On the flipside, Youtube TV and Hulu + Live TV have gained momentum and are both backed with a strong advertising component that they’ve parlayed into subscriber gains.


Kagan research analyst Seth Shafer said, “Advertisers are eager to tap into the small slice of video ad inventory that operators get as part of most carriage agreements," Shafer explained. "Sony largely lacked that same component, so it may have been more challenging for the company to monetize its video ad inventory through Vue.”

It can also be argued that naming a subscription TV product after its video game console wasn’t the best choice, as most people associate “Playstation” with video games and rightfully so.

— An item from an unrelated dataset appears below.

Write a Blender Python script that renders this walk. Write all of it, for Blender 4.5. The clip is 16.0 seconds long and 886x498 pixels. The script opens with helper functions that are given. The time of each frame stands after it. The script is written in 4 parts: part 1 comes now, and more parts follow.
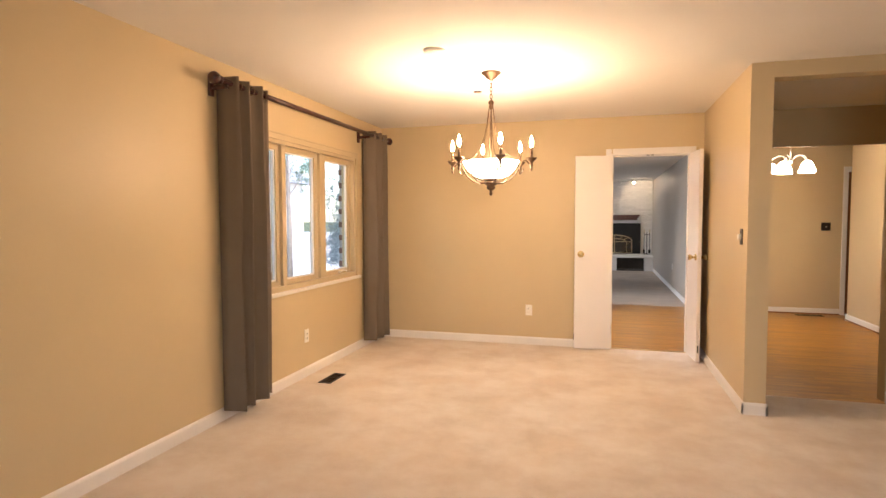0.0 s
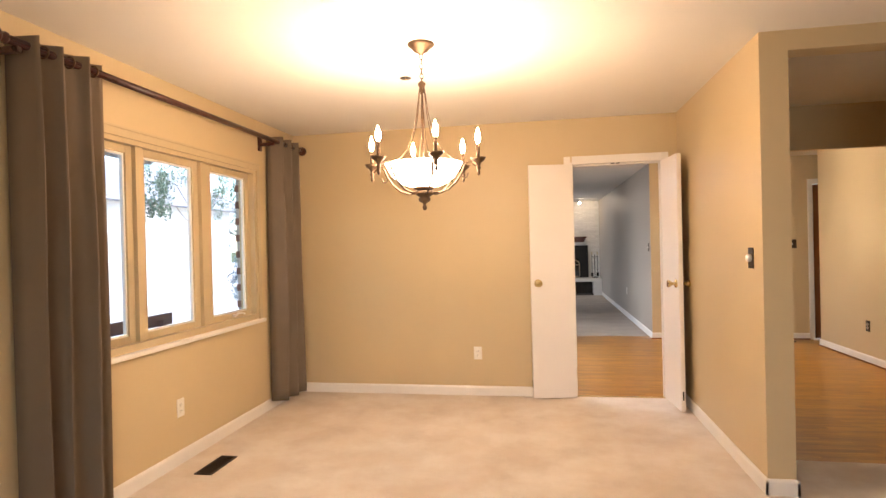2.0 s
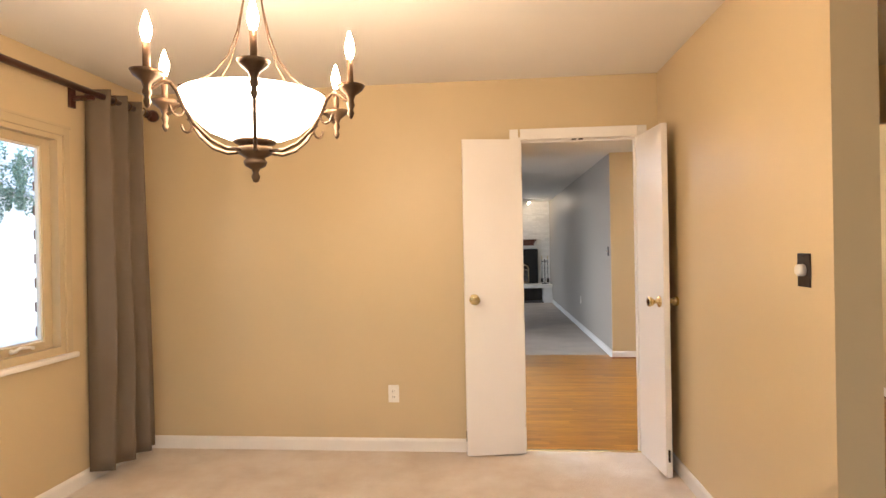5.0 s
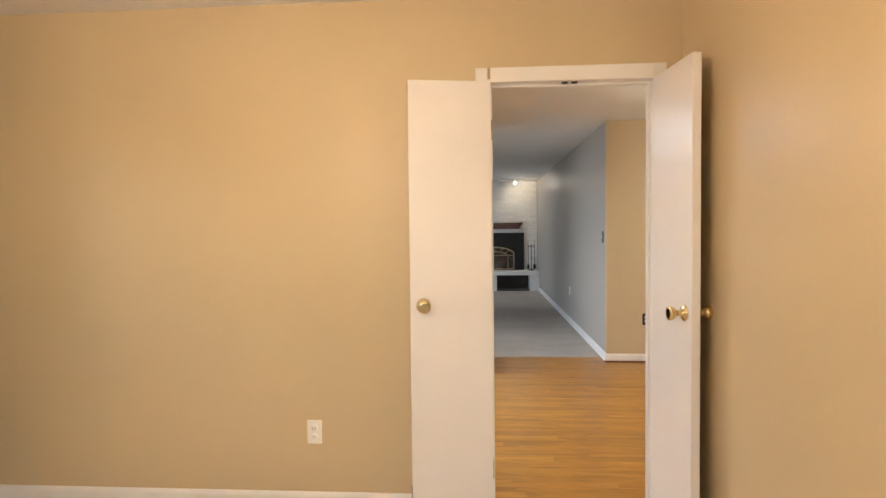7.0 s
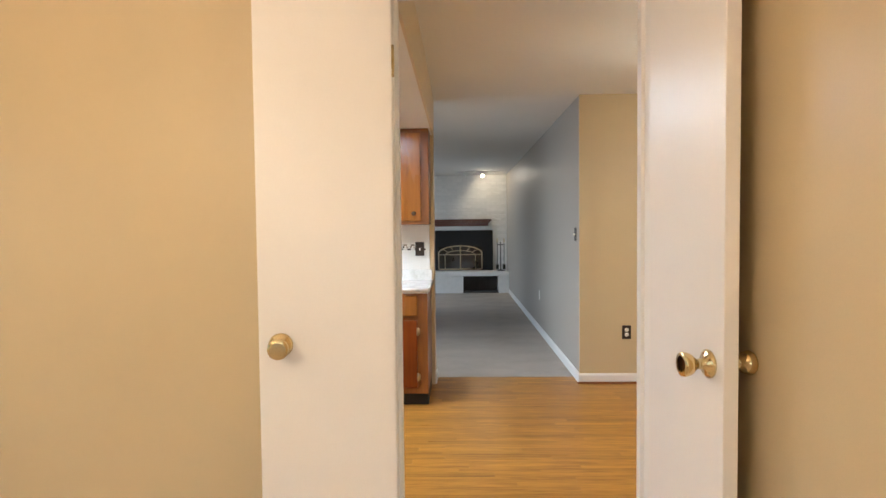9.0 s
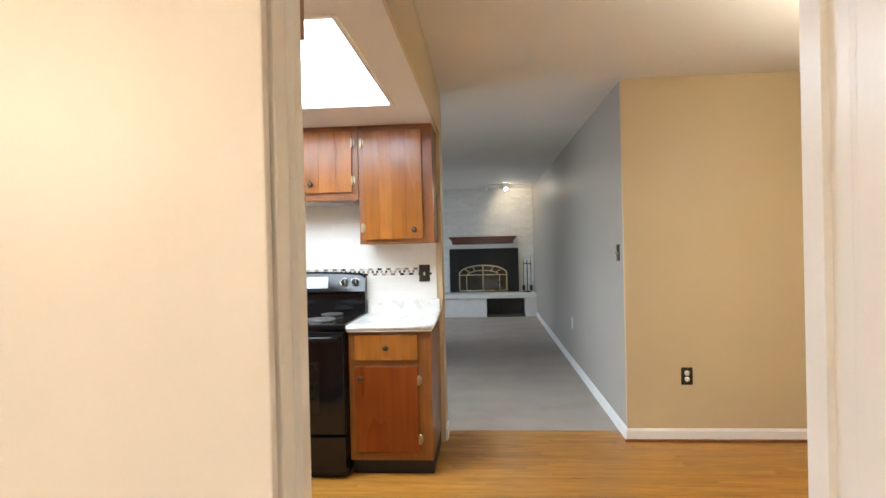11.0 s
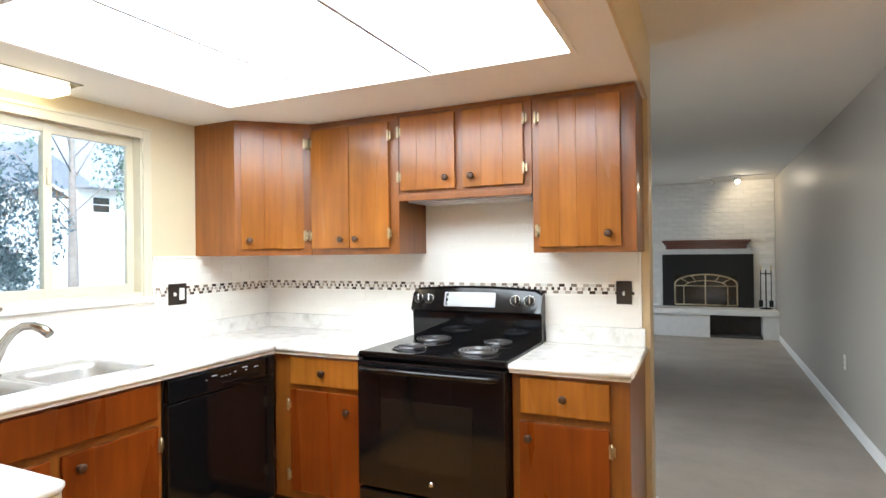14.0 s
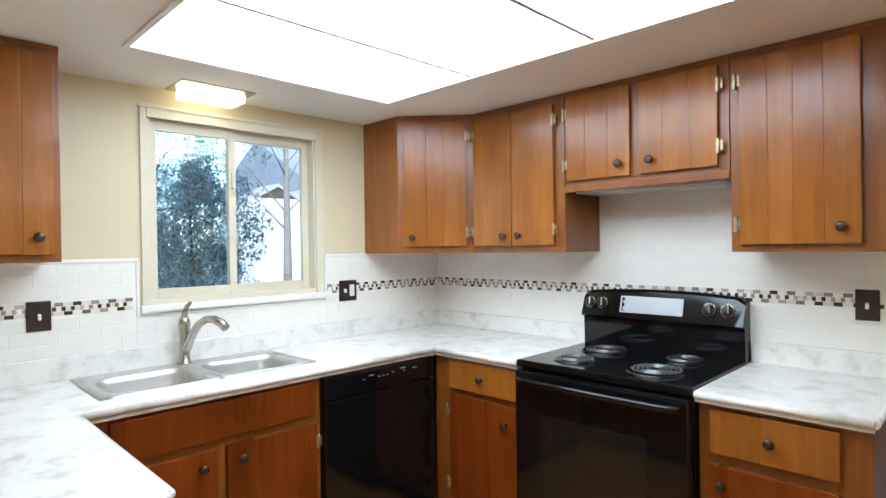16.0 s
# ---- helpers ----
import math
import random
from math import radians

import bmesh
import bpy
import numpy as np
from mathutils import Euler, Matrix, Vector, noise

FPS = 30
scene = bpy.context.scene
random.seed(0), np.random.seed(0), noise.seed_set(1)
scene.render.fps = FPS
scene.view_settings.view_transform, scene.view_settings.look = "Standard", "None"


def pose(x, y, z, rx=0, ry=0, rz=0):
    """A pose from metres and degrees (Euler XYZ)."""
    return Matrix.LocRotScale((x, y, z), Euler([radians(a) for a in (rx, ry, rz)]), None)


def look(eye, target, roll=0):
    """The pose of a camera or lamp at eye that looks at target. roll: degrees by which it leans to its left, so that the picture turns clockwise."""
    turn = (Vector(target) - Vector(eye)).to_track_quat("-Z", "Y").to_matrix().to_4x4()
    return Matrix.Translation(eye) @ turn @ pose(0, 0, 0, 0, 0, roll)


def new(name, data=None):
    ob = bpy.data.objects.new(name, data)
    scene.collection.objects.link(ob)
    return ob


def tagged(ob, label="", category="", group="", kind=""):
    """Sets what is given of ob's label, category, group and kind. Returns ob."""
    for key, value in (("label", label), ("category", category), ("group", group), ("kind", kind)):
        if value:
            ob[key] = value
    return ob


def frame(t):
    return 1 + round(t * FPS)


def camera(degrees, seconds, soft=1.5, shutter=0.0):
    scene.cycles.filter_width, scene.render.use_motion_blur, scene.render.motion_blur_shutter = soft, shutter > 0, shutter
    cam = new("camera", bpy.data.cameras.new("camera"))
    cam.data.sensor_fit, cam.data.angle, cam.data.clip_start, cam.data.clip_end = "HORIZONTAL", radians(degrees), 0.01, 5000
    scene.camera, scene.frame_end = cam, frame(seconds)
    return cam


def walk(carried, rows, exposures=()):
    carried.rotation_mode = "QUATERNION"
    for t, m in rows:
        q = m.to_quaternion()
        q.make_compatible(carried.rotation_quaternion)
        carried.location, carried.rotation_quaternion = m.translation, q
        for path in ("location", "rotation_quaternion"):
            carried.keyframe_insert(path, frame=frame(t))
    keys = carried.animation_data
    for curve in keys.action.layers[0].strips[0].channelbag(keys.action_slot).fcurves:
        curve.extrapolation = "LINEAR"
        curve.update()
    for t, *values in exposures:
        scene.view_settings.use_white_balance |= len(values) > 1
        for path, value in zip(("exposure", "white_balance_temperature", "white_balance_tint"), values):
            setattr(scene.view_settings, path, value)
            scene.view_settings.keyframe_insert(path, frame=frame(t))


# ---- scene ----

I’ve been in plenty of conversations with non-industry friends and often I’ll hear something like “But I don’t have a Playstation”, not realizing the service was available on Roku, Fire TV, Apple TV, and mobile devices. Perhaps “Sony Vue” would have fared better?

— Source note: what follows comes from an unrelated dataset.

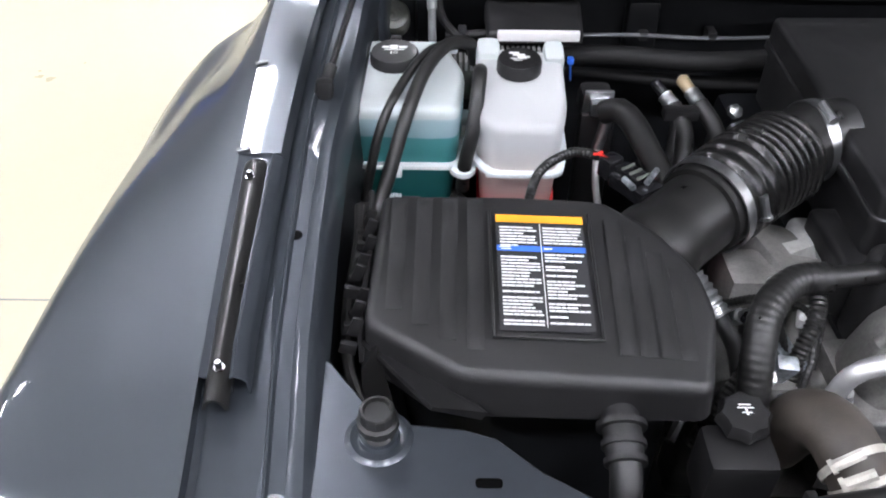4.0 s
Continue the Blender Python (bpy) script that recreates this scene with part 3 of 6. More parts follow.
    part("side_window", fix(rbox((0.81, 1.80, 1.50), (0.02, 0.95, 0.52), 0.01, (0, -14, 0))), GLASS, truck, "dark side window")
    return f


for s in (-1, 1):
    side_parts(s)

antenna = part("antenna", tube([(-0.873, 0.90, 1.02), (-0.871, 0.90, 1.16), (-0.866, 0.90, 1.26), (-0.86, 0.905, 1.60), (-0.855, 0.91, 1.95)], 0.0022, 8), BLACK, truck, "thin black antenna mast")
part("antenna_base", lathe([(0.014, -0.03), (0.014, 0.0), (0.009, 0.012), (0.004, 0.03), (0.001, 0.03)], (-0.873, 0.90, 1.04), n=16), BLACK, antenna)

# cab shell behind the bay
part("cab_roof", rbox((0, 1.95, 1.83), (1.42, 1.25, 0.07), 0.03), PAINT, truck, "slate cab roof")
part("cab_rear", rbox((0, 2.5, 1.15), (1.6, 0.06, 1.3), 0.03), PAINT, truck)
part("windscreen", sheet(lambda u, v: (u * (0.76 - 0.08 * v), 1.02 + 0.36 * v - 0.06 * u * u, 1.185 + 0.61 * v), span(-1, 1, 24), span(0, 1, 10), 0.006), GLASS, truck, "dark reflecting windscreen glass")
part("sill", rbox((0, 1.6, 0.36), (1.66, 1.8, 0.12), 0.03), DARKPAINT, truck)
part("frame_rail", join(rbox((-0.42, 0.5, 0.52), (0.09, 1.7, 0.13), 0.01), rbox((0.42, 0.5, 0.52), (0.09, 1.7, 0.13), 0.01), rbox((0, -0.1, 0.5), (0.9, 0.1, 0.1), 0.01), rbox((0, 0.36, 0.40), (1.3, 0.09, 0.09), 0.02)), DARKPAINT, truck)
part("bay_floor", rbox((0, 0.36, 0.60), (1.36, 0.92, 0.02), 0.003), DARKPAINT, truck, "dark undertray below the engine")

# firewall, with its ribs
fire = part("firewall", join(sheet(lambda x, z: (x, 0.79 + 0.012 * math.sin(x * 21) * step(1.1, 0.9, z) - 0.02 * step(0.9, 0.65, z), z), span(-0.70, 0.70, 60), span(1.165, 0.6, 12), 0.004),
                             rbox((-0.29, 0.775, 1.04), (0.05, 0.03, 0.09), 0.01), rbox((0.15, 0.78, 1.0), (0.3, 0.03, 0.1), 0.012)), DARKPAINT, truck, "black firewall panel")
for x, y, z in ((-0.664, 0.758, 1.062), (0.660, 0.742, 1.063)):
    g = part("grommet", lathe([(0.024, -0.03), (0.024, 0.0), (0.021, 0.004), (0.010, 0.003), (0.009, 0.006), (0.004, 0.006), (0.003, 0.002), (0.0002, 0.002)], (x, y, z), (0, -0.75, 0.65), 28), PLUGGREY, fire, "grey round body plug")
    part("grommet_post", tube([(x, y + 0.02, z - 0.018), (x, y + 0.05, z - 0.045)], 0.018, 12, smooth=False), DARKPAINT, g)
part("cowl_seal", tube([(-0.61, 0.724, 1.158), (-0.56, 0.716, 1.170), (-0.50, 0.715, 1.168), (-0.40, 0.72, 1.160), (-0.2, 0.722, 1.155), (0.0, 0.722, 1.153), (0.2, 0.722, 1.155), (0.45, 0.72, 1.160), (0.61, 0.724, 1.158)], 0.0125, 12), SEALRUBBER, fire, "black rubber seal along the cowl edge")
part("lip_edge", tube([(-0.655, 0.712, 1.130), (-0.5, 0.709, 1.1285), (-0.3, 0.708, 1.127), (0.0, 0.708, 1.127), (0.3, 0.708, 1.127), (0.5, 0.709, 1.1285), (0.655, 0.712, 1.130)], 0.0036, 10), COWLSHADE, fire, "painted rolled edge of the firewall")
part("firewall_lip", sheet(lambda x, v: (x, [0.715, 0.71, 0.72, 0.80][v], [1.115, 1.128, 1.138, 1.145][v]), span(-0.68, 0.68, 30), [0, 1, 2, 3], 0.003), WELL, fire)
part("brake_pipe", tube([(-0.40, 0.752, 1.036), (-0.3, 0.750, 1.038), (-0.2, 0.750, 1.034), (-0.08, 0.752, 1.036)], 0.0032, 8), STOPGREY, fire)
for x in (-0.288, -0.185):
    part("pipe_clip", rbox((x, 0.762, 1.036), (0.014, 0.03, 0.014), 0.003), BLACK, fire)

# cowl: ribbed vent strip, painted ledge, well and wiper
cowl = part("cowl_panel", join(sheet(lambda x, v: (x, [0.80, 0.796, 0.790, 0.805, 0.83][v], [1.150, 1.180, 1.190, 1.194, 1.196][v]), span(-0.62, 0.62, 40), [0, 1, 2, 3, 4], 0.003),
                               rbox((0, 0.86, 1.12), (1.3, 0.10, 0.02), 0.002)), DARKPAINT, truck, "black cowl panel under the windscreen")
for x0, x1 in ((-0.608, -0.345), (-0.326, -0.225), (0.226, 0.345), (0.36, 0.608)):
    part("cowl_ledge", sheet(lambda x, v: (x, [0.768, 0.762, 0.764, 0.786][v], [1.186, 1.193, 1.2085, 1.2075][v]), span(x0, x1, 12), [0, 1, 2, 3], 0.004), COWLSHADE, cowl, "painted steel ledge of the cowl")
COWL_TOP = [(0.795, 1.200), (0.815, 1.2045), (0.832, 1.208), (0.845, 1.2125), (0.87, 1.2160), (0.91, 1.2200), (0.97, 1.2235), (1.05, 1.2250)]
part("cowl_top", sheet(lambda x, v: (x, curve(COWL_TOP, 0, v), curve(COWL_TOP, 1, v)), span(-0.655, 0.655, 40), span(0, 7, 28), 0.004), COWLGLOSS, cowl, "glossy black cowl top tinted with the windscreen's teal reflection")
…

Following Sony’s announcement, Cowen analyst Gregory Williams said that we can expect more closures and/or consolidation in the vMVPD business.


In a note to investors, he wrote, “Despite the cord cutting acceleration, vMVPDs have seen a significant net add deceleration, struggling to compete in the crowded OTT market against each other and the more than 300 direct-to-consumer apps.” Adding, “Our work suggests the slowdown is driven largely by price as vMVPD’s are sub-scale and playing in a generally irrational and unsustainable market. To that point, with the continued rise in programming costs, vMVPD economics continue to get tougher.”


On Friday I caught up with Shane Cannon, CEO of live streaming TV service, Vidgo, who believes vMVPDs will gain customers leaving cable and satellite for cheaper alternatives.


“If vMVPD’s can control their costs there’s no reason they can’t all enjoy success,” Shane commented. “Viewing habits continue to shift towards streaming as consumers look to save money and streaming becomes the primary way consumers consume video content. With the introduction of new services like Disney Plus this trend will likely accelerate.”


He added, “Simply put, there is no reason that every major streaming service won’t succeed” and let’s add with emphasis “IF they control their costs.''


Playstation Vue was a good product, so it’s unfortunate to see it fall victim to the streaming wars. The takeaway should be that four elements are critical to success; content, costs, UX, and marketing.